#### [AIM OF THE EXERCISE]
Search the listing below for "Python". Copy each matching line.

#### [DATASET CONTENT]
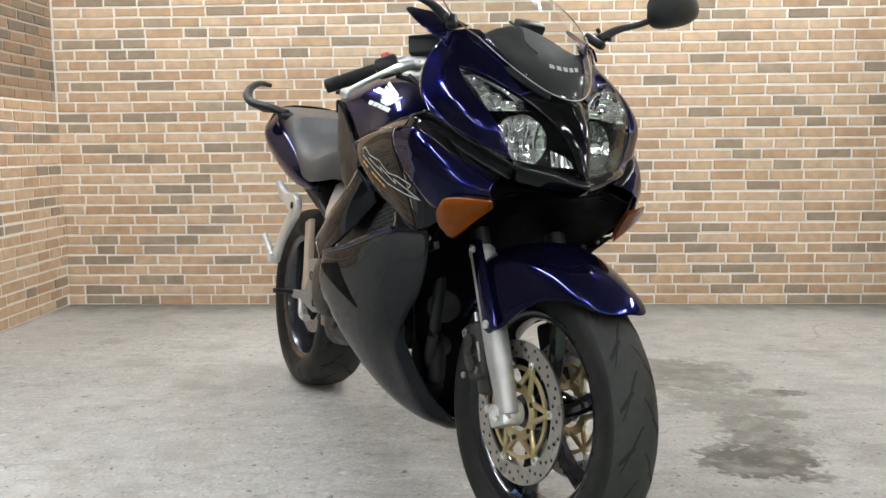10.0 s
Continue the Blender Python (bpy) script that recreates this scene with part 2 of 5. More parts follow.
M_RED = mat("red_switch", (0.75, 0.09, 0.06), 0.4, 0, 0, 20, 0.08)
M_VALVE = mat("blue_cap", (0.03, 0.08, 0.22), 0.4, 0, 0, 20, 0.1)
M_HOSE = mat("red_hose_rubber", (0.55, 0.07, 0.04), 0.4, 0, 0, 12, 0.2, 0.1, 200)
M_STICKER = mat("sticker", (0.6, 0.5, 0.42), 0.4, 0, 0, 30, 0.05)
M_STICKERINK = mat("sticker_print", (0.07, 0.045, 0.03), 0.5, 0, 0, 30, 0.2)
M_REFLECT = mat("lamp_reflector", (0.92, 0.92, 0.92), 0.05, 0.95, 0, 40, 0.03)
M_SMOKED = mat("smoked_chrome", (0.22, 0.22, 0.225), 0.16, 0.9, 0, 40, 0.05)
M_GLASS = glass_mat("clear_lens", (0.96, 0.97, 0.97), top=0.45)
M_SCREEN = glass_mat("clear_screen", (0.86, 0.86, 0.84))
M_SHROUD = mat("grey_dash_shroud", (0.0065, 0.007, 0.0075), 0.55, 0, 0, 20, 0.15, 0.2, 600, 0.08)
M_RADIATOR = mat("radiator_mesh", (0.020, 0.0195, 0.0185), 0.4, 0.6, 0, 80, 0.3, 0.1, 200, 0.1)
M_TUBE = bpy.data.materials.new("fluorescent_tube")
M_TUBE.use_nodes = True
M_TUBE.node_tree.nodes["Principled BSDF"].inputs["Emission Color"].default_value = (0.985, 1.0, 1.0, 1)
M_TUBE.node_tree.nodes["Principled BSDF"].inputs["Emission Strength"].default_value = TUBE_POWER
M_HOUSING = mat("white_enamel", (0.75, 0.75, 0.73), 0.4, 0, 0, 5, 0.05)
M_CEIL = mat("dark_ceiling_board", (0.16, 0.15, 0.14), 0.8, 0, 0, 2, 0.2, 0.2, 40)
M_FRONTWALL = mat("brown_shutter", (0.17, 0.152, 0.13), 0.6, 0, 0, 3, 0.15, 0.1, 30)
M_PLAINWALL = mat("brown_wall_board", (0.13, 0.10, 0.075), 0.7, 0, 0, 3, 0.35, 0.2, 30)


def brick_mat(name, source, tones):
    """Fired clay tiles of several tones, mottled and pitted."""
    m = bpy.data.materials.new(name)
    m.use_nodes = True
    nt = m.node_tree
    b = nt.nodes["Principled BSDF"]
    if source == "object":
        r = nt.nodes.new("ShaderNodeObjectInfo").outputs["Random"]
    else:
        r = nt.nodes.new("ShaderNodeNewGeometry").outputs["Random Per Island"]
    base = ramp_node(nt, r, tones, True)
    co = nt.nodes.new("ShaderNodeTexCoord")
    geo = nt.nodes.new("ShaderNodeNewGeometry")
    n1, n2 = nt.nodes.new("ShaderNodeTexNoise"), nt.nodes.new("ShaderNodeTexNoise")
    n1.inputs["Scale"].default_value, n2.inputs["Scale"].default_value = 22.0, 150.0
    n1.inputs["Detail"].default_value = 5.0
    nt.links.new(geo.outputs["Position"], n1.inputs["Vector"])
    nt.links.new(geo.outputs["Position"], n2.inputs["Vector"])
    v1 = ramp_node(nt, n1.outputs["Fac"], [(0.25, (0.8, 0.8, 0.8)), (0.75, (1.15, 1.13, 1.1))])
    mul = nt.nodes.new("ShaderNodeMix")
    mul.data_type, mul.blend_type = "RGBA", "MULTIPLY"
    mul.inputs["Factor"].default_value = 1.0
    nt.links.new(base.outputs["Color"], mul.inputs["A"])
    nt.links.new(v1.outputs["Color"], mul.inputs["B"])
    nt.links.new(mul.outputs["Result"], b.inputs["Base Color"])
    b.inputs["Roughness"].default_value = 0.62
    bp = nt.nodes.new("ShaderNodeBump")
    bp.inputs["Strength"].default_value, bp.inputs["Distance"].default_value = 0.5, 0.003
    nt.links.new(n2.outputs["Fac"], bp.inputs["Height"])
    nt.links.new(bp.outputs["Normal"], b.inputs["Normal"])
    return m


TAN = [(0.0, (0.50, 0.350, 0.215)), (0.20, (0.54, 0.390, 0.250)), (0.38, (0.47, 0.320, 0.195)), (0.55, (0.57, 0.42, 0.28)), (0.75, (0.29, 0.225, 0.155)), (0.87, (0.35, 0.275, 0.19)), (0.93, (0.45, 0.30, 0.18))]
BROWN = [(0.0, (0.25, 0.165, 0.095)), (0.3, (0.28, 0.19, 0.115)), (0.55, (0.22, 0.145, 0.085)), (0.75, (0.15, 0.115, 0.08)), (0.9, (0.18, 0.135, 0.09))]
M_BRICK = brick_mat("brick_tile", "object", TAN)
M_BRICKS = brick_mat("brick_tile_rows", "island", TAN)
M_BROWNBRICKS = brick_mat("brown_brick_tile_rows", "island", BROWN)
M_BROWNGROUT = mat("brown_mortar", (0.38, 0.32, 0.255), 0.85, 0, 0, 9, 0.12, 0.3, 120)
M_GROUT = mat("pale_mortar", (0.80, 0.765, 0.70), 0.85, 0, 0, 9, 0.1, 0.3, 120)


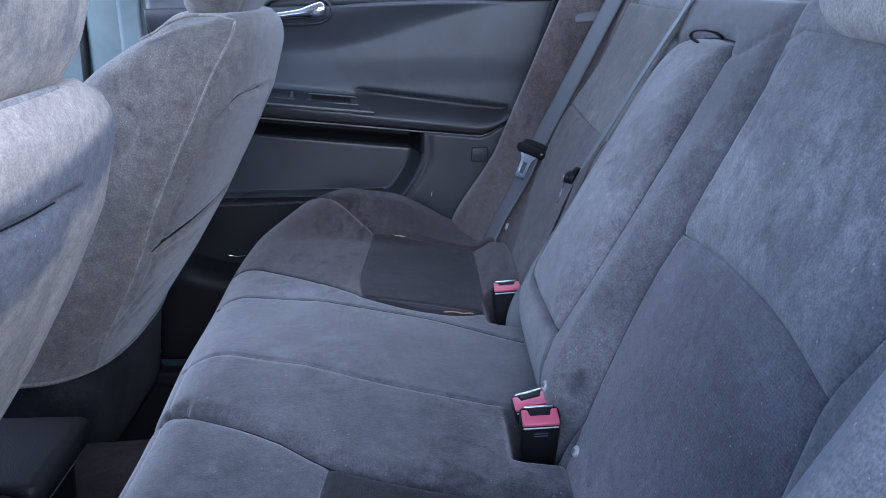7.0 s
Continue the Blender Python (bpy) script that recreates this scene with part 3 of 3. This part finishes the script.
# ---- far rear door ----
door = thing("door_rear", "charcoal plastic rear door trim with armrest and map pocket", "car door", (-0.15, 1.03, 0.25), kind="structure")
sheet(door, door_shape, -0.505, 0.345, 0.22, 0.965, 0.0036, ("door_panel", PANEL, ""), [Area("map_pocket", [(-0.53, 0.2, 0), (-0.53, 0.551, 0), (-0.02, 0.551, 0), (0.02, 0.2, 0)], DARK, "black moulded map pocket", 0.0, 0.0),
    # black band painted in for the shade that the armrest casts
    Area("armrest_shade", [(-0.53, 0.767, 0), (0.0, 0.7115), (0.048, 0.707, 0), (0.046, 0.66, 0), (0.0, 0.656), (-0.53, 0.708, 0)], DARK, "black band painted for the shade under the armrest", 0.0, 0.0),
    Area("armrest", [(-0.09, 0.788, 0), (-0.06, 0.7844), (0.37, 0.724, 0), (0.27, 0.7332), (0.25, 0.73), (0.22, 0.7133), (0.2, 0.7012), (0.17, 0.6935), (0.0, 0.711), (-0.53, 0.7656, 0), (-0.53, 0.79, 0), (-0.1, 0.75, 0)], ARMREST, "dark satin moulded armrest", 0.0, 0.0),
    # shade below the armrest is put into this panel's colour
    Area("lower_panel", [(-0.53, 0.7656, 0), (0.0, 0.711), (0.17, 0.6935), (0.2, 0.7012), (0.22, 0.7133), (0.25, 0.73), (0.27, 0.7332), (0.37, 0.723, 0), (0.37, 0.2, 0), (-0.53, 0.2, 0)], LOWER, "lower door panel, darkened in colour for shade", 0.0, 0.0)], [], thick=0.01, flip=False)


def door_y(x, z):
    return float(door_shape(np.array(x), np.array(z))[1])


def on_door(x, z, out=0.0):
    return (x, door_y(x, z) - out, z)


# upper trim above the parting line, up to the window
def upper_shape(u, v):
    line = 0.966 + 0.045 * np.clip(u + 0.12, -1, 0)
    t = (v - 0.962) / 0.1
    return u, door_top(u, 0.965) + 0.012 + 0.004 * ss(0.12, 0.0, t) + 0.05 * t ** 2, line + 0.105 * t


sheet(door, upper_shape, -0.505, 0.36, 0.962, 1.062, 0.01, ("upper_trim", PANEL, "dark upper door trim"), thick=0.01)
tube("parting_line", [(x, float(door_top(x, 0.965)) + 0.016, 0.964 + 0.045 * min(x + 0.12, 0)) for x in np.linspace(-0.5, 0.34, 40)], 0.0035, RUBBER, door)
# bright parting line along the underside of the armrest
tube("armrest_edge", [(x, 0.973, 0.7085 - 0.103 * x + 0.05 * float(ss(0.17, 0.27, x))) for x in np.linspace(-0.5, 0.27, 60)], 0.0017, TRIMLINE, door, "pale worn edge of the armrest")


plate = thing("window_switch_plate", "dark plastic window switch plate set into the door armrest", "switch plate", (-0.17, 0.97, 0.77))
BEV = lambda x, h: (x, 0.952 + 1.15 * h, 0.7455 - 0.1 * (x + 0.05) + h)


def plate_piece(name, x0, x1, x2, h0, h1, lift, mat, thick, label="", bevel=0.0022):
    """A flat piece of the switch plate; x2 is where its upper edge ends."""
    bm = bmesh.new()
    n = Vector((0, -0.66, 0.75))
    ring = [Vector(BEV(x0, h0)), Vector(BEV(x1, h0)), Vector(BEV(x2, h1)), Vector(BEV(x0, h1))]
    top = [bm.verts.new(p + n * lift) for p in ring]
    low = [bm.verts.new(p + n * (lift - thick)) for p in ring]
    bm.faces.new(top), bm.faces.new(low[::-1])
    for k in range(4):
        bm.faces.new((top[k], low[k], low[(k + 1) % 4], top[(k + 1) % 4]))
    bmesh.ops.recalc_face_normals(bm, faces=bm.faces[:])
    bmesh.ops.bevel(bm, geom=bm.edges[:], offset=bevel, segments=2, profile=0.5, affect="EDGES")
    return soft_flat(part(name, bm, mat, plate, label))


plate_piece("plate", -0.5, -0.048, -0.076, 0.0, 0.029, 0.006, LOWER, 0.01, "black switch plate")
plate_piece("lower_rim", -0.5, -0.046, -0.049, -0.001, 0.0018, 0.0078, SATIN, 0.008, "worn satin rim", 0.0015)
plate_piece("pull_cup", -0.19, -0.078, -0.088, 0.01, 0.027, 0.0075, GLOSSY, 0.006, "recessed glossy cup")
plate_piece("cup_floor", -0.18, -0.094, -0.1, 0.012, 0.022, 0.009, DARK, 0.004)
plate_piece("cup_rim", -0.186, -0.084, -0.09, 0.0225, 0.0242, 0.0098, SATIN, 0.003, "satin upper edge of the cup", 0.001)
plate_piece("switch", -0.36, -0.213, -0.215, 0.011, 0.025, 0.0075, LOWER, 0.006, "grey rocker switch")
plate_piece("switch_mark", -0.222, -0.217, -0.217, 0.014, 0.023, 0.0105, SATIN, 0.002, "small pale mark", 0.0008)

pocket_line = [(-0.395, 0.5405), (-0.375, 0.549), (-0.34, 0.556)] + [(x, 0.557) for x in np.linspace(-0.3, -0.04, 14)]
tube("pocket_slit", [on_door(x, z, 0.0005) for x, z in pocket_line], 0.0022, RUBBER, door, "thin dark slit over the map pocket")
tube("pocket_lip", [on_door(x, 0.5405 + 0.01 * float(ss(-0.39, -0.05, x)), 0.001) for x in np.linspace(-0.43, -0.04, 24)], 0.0025, LOWER, door, "rounded upper lip of the map pocket")

# square cover of the child lock on the lower panel
cover = thing("square_cover", "small square blanking cover in the door trim", "cover", (0.17, 0.966, 0.65))
box("cover", (0.034, 0.004, 0.031), LOWER, cover, (0.175, door_y(0.175, 0.652) + 0.0018, 0.652), bevel=0.003)
ring = [(0.175 + 0.0175 * math.copysign(abs(math.cos(a)) ** 0.35, math.cos(a)), door_y(0.175, 0.652), 0.652 + 0.016 * math.copysign(abs(math.sin(a)) ** 0.35, math.sin(a))) for a in np.linspace(0, math.tau, 40, endpoint=False)]
tube("gap", ring, 0.0014, RUBBER, cover, closed=True, sides=6)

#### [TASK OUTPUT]
Continue the Blender Python (bpy) script that recreates this scene with part 2 of 5. More parts follow.
Continue the Blender Python (bpy) script that recreates this scene with part 3 of 3. This part finishes the script.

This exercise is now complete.